=== Records to use ===

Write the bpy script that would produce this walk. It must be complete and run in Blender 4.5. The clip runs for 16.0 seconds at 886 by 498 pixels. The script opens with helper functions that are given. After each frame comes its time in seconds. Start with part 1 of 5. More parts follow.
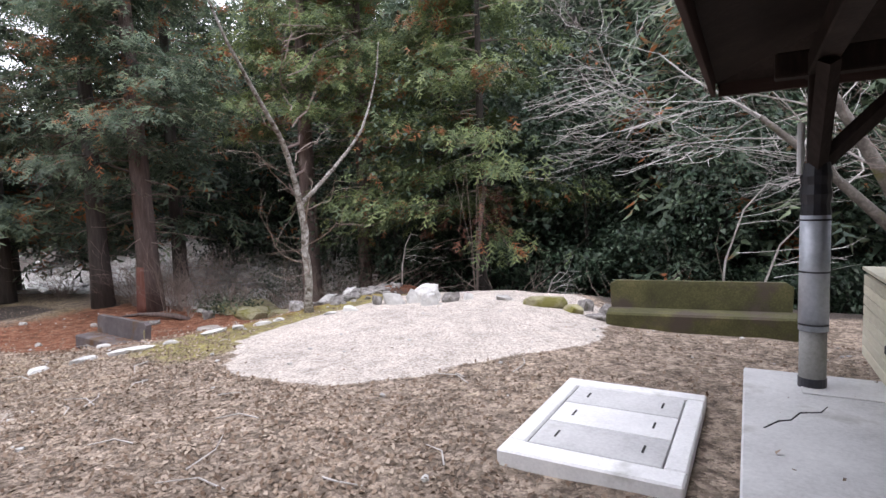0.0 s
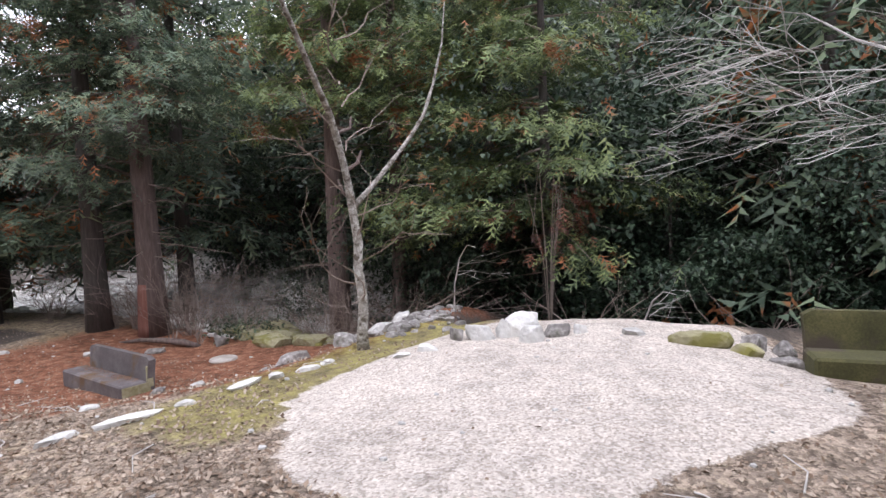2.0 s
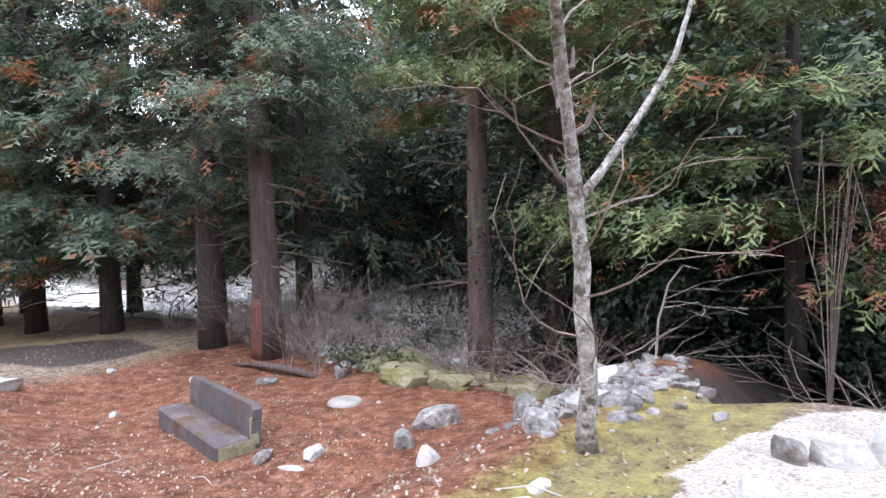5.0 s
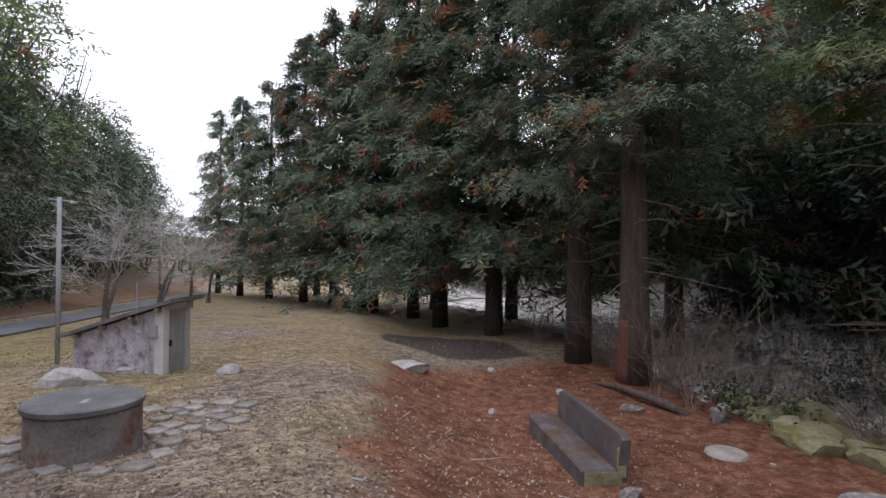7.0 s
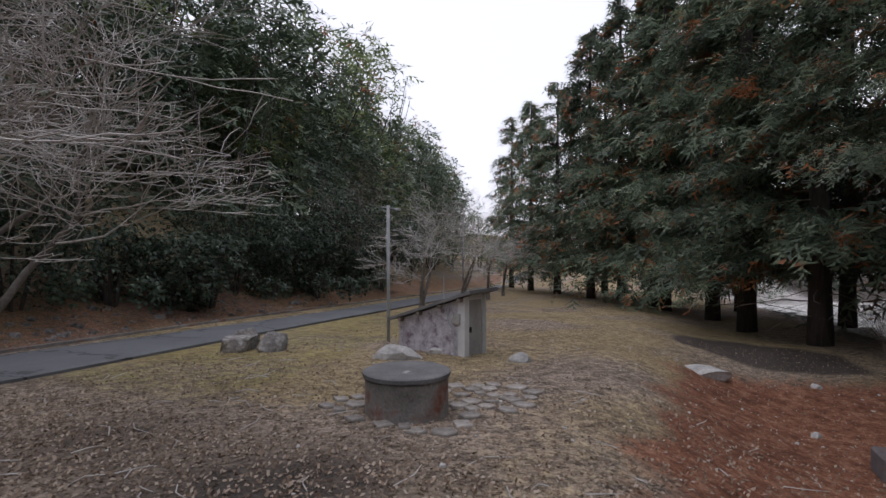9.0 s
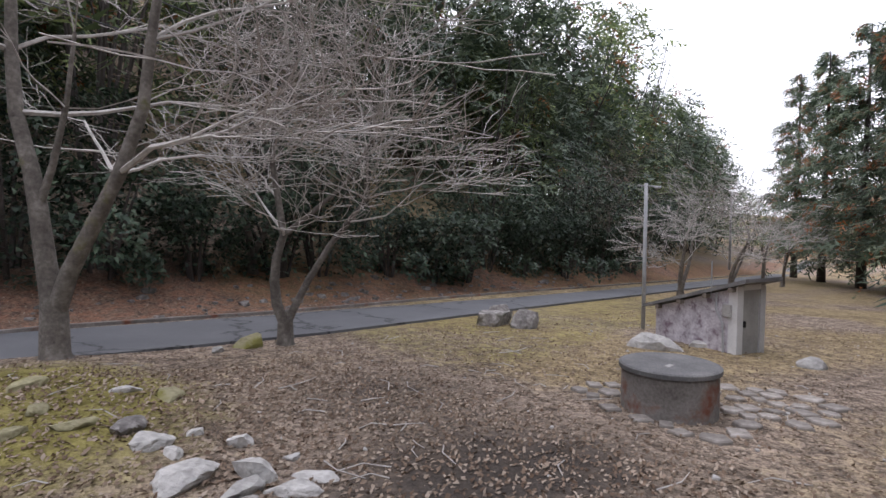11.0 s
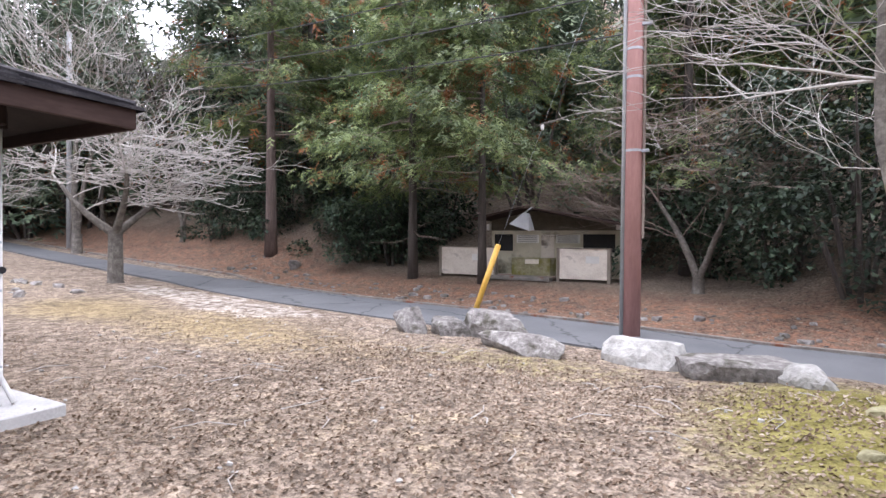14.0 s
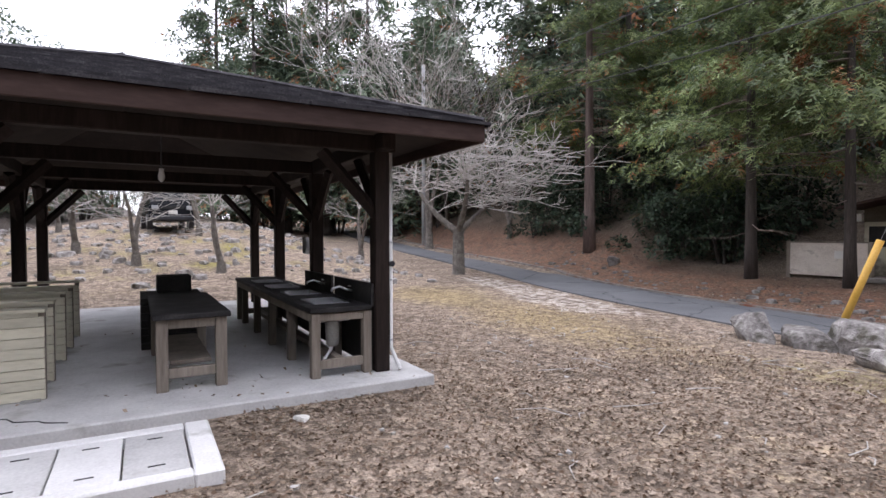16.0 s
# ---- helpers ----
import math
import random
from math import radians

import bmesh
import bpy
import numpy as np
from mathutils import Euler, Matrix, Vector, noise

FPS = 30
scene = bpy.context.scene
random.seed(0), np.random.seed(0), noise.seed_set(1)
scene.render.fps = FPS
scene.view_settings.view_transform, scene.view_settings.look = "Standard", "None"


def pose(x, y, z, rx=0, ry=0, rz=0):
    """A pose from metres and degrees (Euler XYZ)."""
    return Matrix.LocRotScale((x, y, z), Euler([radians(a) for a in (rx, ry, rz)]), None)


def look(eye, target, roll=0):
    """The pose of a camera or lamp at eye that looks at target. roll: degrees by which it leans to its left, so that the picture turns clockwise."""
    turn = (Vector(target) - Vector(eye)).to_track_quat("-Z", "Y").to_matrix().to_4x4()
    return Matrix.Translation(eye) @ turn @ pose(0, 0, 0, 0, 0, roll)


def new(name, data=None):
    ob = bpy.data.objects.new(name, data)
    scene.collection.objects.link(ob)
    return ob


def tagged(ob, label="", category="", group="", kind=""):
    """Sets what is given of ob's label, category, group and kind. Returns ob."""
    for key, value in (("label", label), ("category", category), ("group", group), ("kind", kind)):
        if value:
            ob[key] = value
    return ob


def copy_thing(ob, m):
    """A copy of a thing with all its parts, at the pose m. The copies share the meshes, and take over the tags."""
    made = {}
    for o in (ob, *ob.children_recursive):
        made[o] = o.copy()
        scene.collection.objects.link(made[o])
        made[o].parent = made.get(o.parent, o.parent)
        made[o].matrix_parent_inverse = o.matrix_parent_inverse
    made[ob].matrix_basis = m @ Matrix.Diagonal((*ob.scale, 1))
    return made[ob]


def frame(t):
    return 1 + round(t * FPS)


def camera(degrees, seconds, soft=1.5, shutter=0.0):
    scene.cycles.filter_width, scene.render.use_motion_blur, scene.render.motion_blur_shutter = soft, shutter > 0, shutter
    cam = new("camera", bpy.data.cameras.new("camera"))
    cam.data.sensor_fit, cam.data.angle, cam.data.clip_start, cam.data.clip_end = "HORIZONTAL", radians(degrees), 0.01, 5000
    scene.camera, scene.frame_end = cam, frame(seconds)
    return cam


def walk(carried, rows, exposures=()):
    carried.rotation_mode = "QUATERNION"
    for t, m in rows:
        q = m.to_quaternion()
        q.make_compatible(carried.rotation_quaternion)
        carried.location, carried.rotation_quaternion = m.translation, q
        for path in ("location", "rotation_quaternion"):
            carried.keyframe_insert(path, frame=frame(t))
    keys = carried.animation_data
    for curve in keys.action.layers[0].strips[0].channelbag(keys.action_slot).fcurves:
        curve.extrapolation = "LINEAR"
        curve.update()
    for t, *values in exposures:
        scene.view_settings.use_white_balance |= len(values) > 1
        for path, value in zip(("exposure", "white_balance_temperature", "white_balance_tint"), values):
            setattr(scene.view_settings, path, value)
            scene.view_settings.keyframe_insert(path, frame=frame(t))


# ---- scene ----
cam = camera(78.3, 16.0)
PATH = [
    (0, (0.065, -0.700, 1.524), (-1.015, 0.977, 1.370), -1.8),
    (0.5, (-0.475, -0.389, 1.487), (-1.556, 1.288, 1.347), -2.0),
    (1, (-1.041, -0.090, 1.468), (-2.126, 1.585, 1.345), -2.0),
    (1.5, (-1.574, 0.256, 1.475), (-2.661, 1.931, 1.350), -2.3),
    (2, (-2.109, 0.463, 1.484), (-3.193, 2.139, 1.366), -2.1),
    (2.5, (-2.609, 0.641, 1.473), (-3.689, 2.321, 1.354), -2.1),
    (3, (-3.120, 0.838, 1.459), (-4.189, 2.525, 1.337), -2.0),
    (3.2, (-3.319, 0.956, 1.423), (-4.392, 2.640, 1.311), -1.8),
    (5.3, (-4.892, 2.164, 1.483), (-6.386, 3.493, 1.438), -1.2),
    (5.5, (-4.988, 2.163, 1.473), (-6.557, 3.403, 1.450), -1.0),
    (6, (-5.196, 2.181, 1.465), (-6.947, 3.148, 1.457), -0.5),
    (6.5, (-5.233, 2.235, 1.453), (-7.147, 2.815, 1.469), -0.4),
    (7, (-5.223, 2.178, 1.466), (-7.197, 2.499, 1.470), 0.7),
    (7.5, (-5.219, 2.178, 1.469), (-7.219, 2.212, 1.461), 1.1),
    (8, (-5.180, 2.206, 1.470), (-7.167, 1.980, 1.454), 1.0),
    (8.5, (-5.162, 2.213, 1.477), (-7.104, 1.738, 1.454), 0.8),
    (8.7, (-5.139, 2.260, 1.462), (-7.056, 1.688, 1.444), 0.3),
    (10.8, (-5.247, 2.072, 1.445), (-6.731, 0.734, 1.358), 0.7),
    (11, (-5.222, 2.087, 1.454), (-6.611, 0.651, 1.365), 0.4),
    (11.5, (-5.141, 2.065, 1.466), (-6.230, 0.389, 1.383), -0.1),
    (12, (-5.070, 2.034, 1.492), (-5.790, 0.169, 1.419), -0.4),
    (12.5, (-5.024, 2.073, 1.494), (-5.293, 0.092, 1.446), 0.1),
    (13, (-5.023, 2.132, 1.511), (-4.768, 0.149, 1.474), 0.2),
    (13.5, (-5.077, 2.175, 1.483), (-4.348, 0.313, 1.454), 0.5),
    (14, (-5.076, 2.217, 1.491), (-4.024, 0.516, 1.462), 0.5),
    (14.5, (-5.071, 2.276, 1.497), (-3.785, 0.745, 1.468), 0.5),
    (15, (-5.047, 2.311, 1.512), (-3.564, 0.969, 1.481), 0.5),
    (15.5, (-5.027, 2.340, 1.520), (-3.367, 1.225, 1.481), 0.2),
    (16, (-4.985, 2.346, 1.516), (-3.190, 1.467, 1.466), -0.1),
]
EXPOSURE = ((0, 0.78, 6150, 18), (3, 0.78, 6050, 18), (5.5, 1.4, 5700, 17), (6.1, 1.0, 5800, 17), (6.8, -0.05, 6100, 18), (7.6, -0.3, 6130, 18), (8.6, -0.72, 6150, 18), (11, 0.0, 6200, 19), (12, 0.5, 6200, 19), (12.5, 0.9, 6150, 19), (13, 1.4, 6100, 19), (13.5, 1.48, 6100, 19), (14, 1.22, 6150, 19), (14.5, 0.95, 6200, 19), (16, 0.62, 6200, 19))
walk(cam, [(t, look(eye, target, roll)) for t, eye, target, roll in PATH], EXPOSURE)

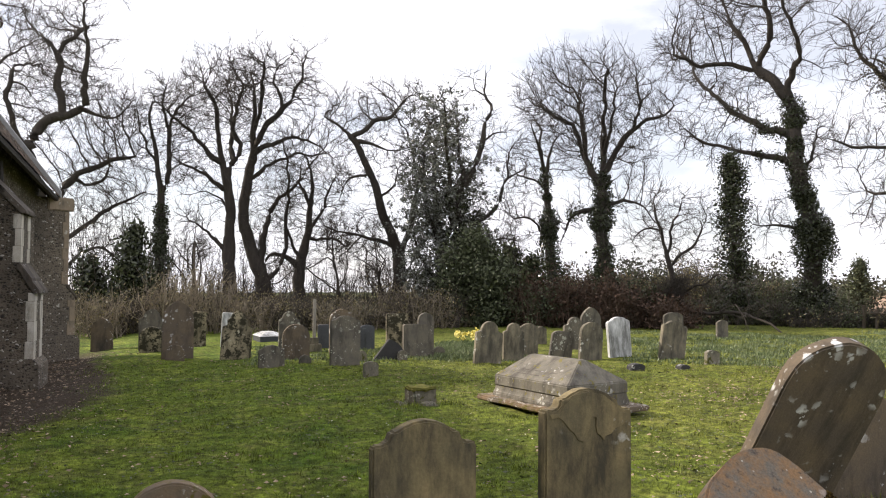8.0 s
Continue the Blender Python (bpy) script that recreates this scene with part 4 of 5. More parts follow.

===

What the task requires =
Leaving the pictures aside, transcribe the entire listing exactly.

Response below =
Write the bpy script that would produce this walk. It must be complete and run in Blender 4.5. The clip runs for 16.0 seconds at 886 by 498 pixels. The script opens with helper functions that are given. After each frame comes its time in seconds. Start with part 1 of 5. More parts follow.
0.0 s
2.0 s
5.0 s
7.0 s
9.0 s
11.0 s
14.0 s
16.0 s
# ---- helpers ----
import math
import random
from math import radians

import bmesh
import bpy
import numpy as np
from mathutils import Euler, Matrix, Vector, noise

FPS = 30
scene = bpy.context.scene
random.seed(0), np.random.seed(0), noise.seed_set(1)
scene.render.fps = FPS
scene.view_settings.view_transform, scene.view_settings.look = "Standard", "None"


def pose(x, y, z, rx=0, ry=0, rz=0):
    """A pose from metres and degrees (Euler XYZ)."""
    return Matrix.LocRotScale((x, y, z), Euler([radians(a) for a in (rx, ry, rz)]), None)


def look(eye, target, roll=0):
    """The pose of a camera or lamp at eye that looks at target. roll: degrees by which it leans to its left, so that the picture turns clockwise."""
    turn = (Vector(target) - Vector(eye)).to_track_quat("-Z", "Y").to_matrix().to_4x4()
    return Matrix.Translation(eye) @ turn @ pose(0, 0, 0, 0, 0, roll)


def new(name, data=None):
    ob = bpy.data.objects.new(name, data)
    scene.collection.objects.link(ob)
    return ob


def tagged(ob, label="", category="", group="", kind=""):
    """Sets what is given of ob's label, category, group and kind. Returns ob."""
    for key, value in (("label", label), ("category", category), ("group", group), ("kind", kind)):
        if value:
            ob[key] = value
    return ob


def copy_thing(ob, m):
    """A copy of a thing with all its parts, at the pose m. The copies share the meshes, and take over the tags."""
    made = {}
    for o in (ob, *ob.children_recursive):
        made[o] = o.copy()
        scene.collection.objects.link(made[o])
        made[o].parent = made.get(o.parent, o.parent)
        made[o].matrix_parent_inverse = o.matrix_parent_inverse
    made[ob].matrix_basis = m @ Matrix.Diagonal((*ob.scale, 1))
    return made[ob]


def frame(t):
    return 1 + round(t * FPS)


def camera(degrees, seconds, soft=1.5, shutter=0.0):
    scene.cycles.filter_width, scene.render.use_motion_blur, scene.render.motion_blur_shutter = soft, shutter > 0, shutter
    cam = new("camera", bpy.data.cameras.new("camera"))
    cam.data.sensor_fit, cam.data.angle, cam.data.clip_start, cam.data.clip_end = "HORIZONTAL", radians(degrees), 0.01, 5000
    scene.camera, scene.frame_end = cam, frame(seconds)
    return cam


def walk(carried, rows, exposures=()):
    carried.rotation_mode = "QUATERNION"
    for t, m in rows:
        q = m.to_quaternion()
        q.make_compatible(carried.rotation_quaternion)
        carried.location, carried.rotation_quaternion = m.translation, q
        for path in ("location", "rotation_quaternion"):
            carried.keyframe_insert(path, frame=frame(t))
    keys = carried.animation_data
    for curve in keys.action.layers[0].strips[0].channelbag(keys.action_slot).fcurves:
        curve.extrapolation = "LINEAR"
        curve.update()
    for t, *values in exposures:
        scene.view_settings.use_white_balance |= len(values) > 1
        for path, value in zip(("exposure", "white_balance_temperature", "white_balance_tint"), values):
            setattr(scene.view_settings, path, value)
            scene.view_settings.keyframe_insert(path, frame=frame(t))


# ---- scene ----
cam = camera(78.3, 16.0)
PATH = [
    (0, (0.065, -0.700, 1.524), (-1.015, 0.977, 1.370), -1.8),
    (0.5, (-0.475, -0.389, 1.487), (-1.556, 1.288, 1.347), -2.0),
    (1, (-1.041, -0.090, 1.468), (-2.126, 1.585, 1.345), -2.0),
    (1.5, (-1.574, 0.256, 1.475), (-2.661, 1.931, 1.350), -2.3),
    (2, (-2.109, 0.463, 1.484), (-3.193, 2.139, 1.366), -2.1),
    (2.5, (-2.609, 0.641, 1.473), (-3.689, 2.321, 1.354), -2.1),
    (3, (-3.120, 0.838, 1.459), (-4.189, 2.525, 1.337), -2.0),
    (3.2, (-3.319, 0.956, 1.423), (-4.392, 2.640, 1.311), -1.8),
    (5.3, (-4.892, 2.164, 1.483), (-6.386, 3.493, 1.438), -1.2),
    (5.5, (-4.988, 2.163, 1.473), (-6.557, 3.403, 1.450), -1.0),
    (6, (-5.196, 2.181, 1.465), (-6.947, 3.148, 1.457), -0.5),
    (6.5, (-5.233, 2.235, 1.453), (-7.147, 2.815, 1.469), -0.4),
    (7, (-5.223, 2.178, 1.466), (-7.197, 2.499, 1.470), 0.7),
    (7.5, (-5.219, 2.178, 1.469), (-7.219, 2.212, 1.461), 1.1),
    (8, (-5.180, 2.206, 1.470), (-7.167, 1.980, 1.454), 1.0),
    (8.5, (-5.162, 2.213, 1.477), (-7.104, 1.738, 1.454), 0.8),
    (8.7, (-5.139, 2.260, 1.462), (-7.056, 1.688, 1.444), 0.3),
    (10.8, (-5.247, 2.072, 1.445), (-6.731, 0.734, 1.358), 0.7),
    (11, (-5.222, 2.087, 1.454), (-6.611, 0.651, 1.365), 0.4),
    (11.5, (-5.141, 2.065, 1.466), (-6.230, 0.389, 1.383), -0.1),
    (12, (-5.070, 2.034, 1.492), (-5.790, 0.169, 1.419), -0.4),
    (12.5, (-5.024, 2.073, 1.494), (-5.293, 0.092, 1.446), 0.1),
    (13, (-5.023, 2.132, 1.511), (-4.768, 0.149, 1.474), 0.2),
    (13.5, (-5.077, 2.175, 1.483), (-4.348, 0.313, 1.454), 0.5),
    (14, (-5.076, 2.217, 1.491), (-4.024, 0.516, 1.462), 0.5),
    (14.5, (-5.071, 2.276, 1.497), (-3.785, 0.745, 1.468), 0.5),
    (15, (-5.047, 2.311, 1.512), (-3.564, 0.969, 1.481), 0.5),
    (15.5, (-5.027, 2.340, 1.520), (-3.367, 1.225, 1.481), 0.2),
    (16, (-4.985, 2.346, 1.516), (-3.190, 1.467, 1.466), -0.1),
]
EXPOSURE = ((0, 0.78, 6150, 18), (3, 0.78, 6050, 18), (5.5, 1.4, 5700, 17), (6.1, 1.0, 5800, 17), (6.8, -0.05, 6100, 18), (7.6, -0.3, 6130, 18), (8.6, -0.72, 6150, 18), (11, 0.0, 6200, 19), (12, 0.5, 6200, 19), (12.5, 0.9, 6150, 19), (13, 1.4, 6100, 19), (13.5, 1.48, 6100, 19), (14, 1.22, 6150, 19), (14.5, 0.95, 6200, 19), (16, 0.62, 6200, 19))
walk(cam, [(t, look(eye, target, roll)) for t, eye, target, roll in PATH], EXPOSURE)

8.0 s
Continue the Blender Python (bpy) script that recreates this scene with part 4 of 5. More parts follow.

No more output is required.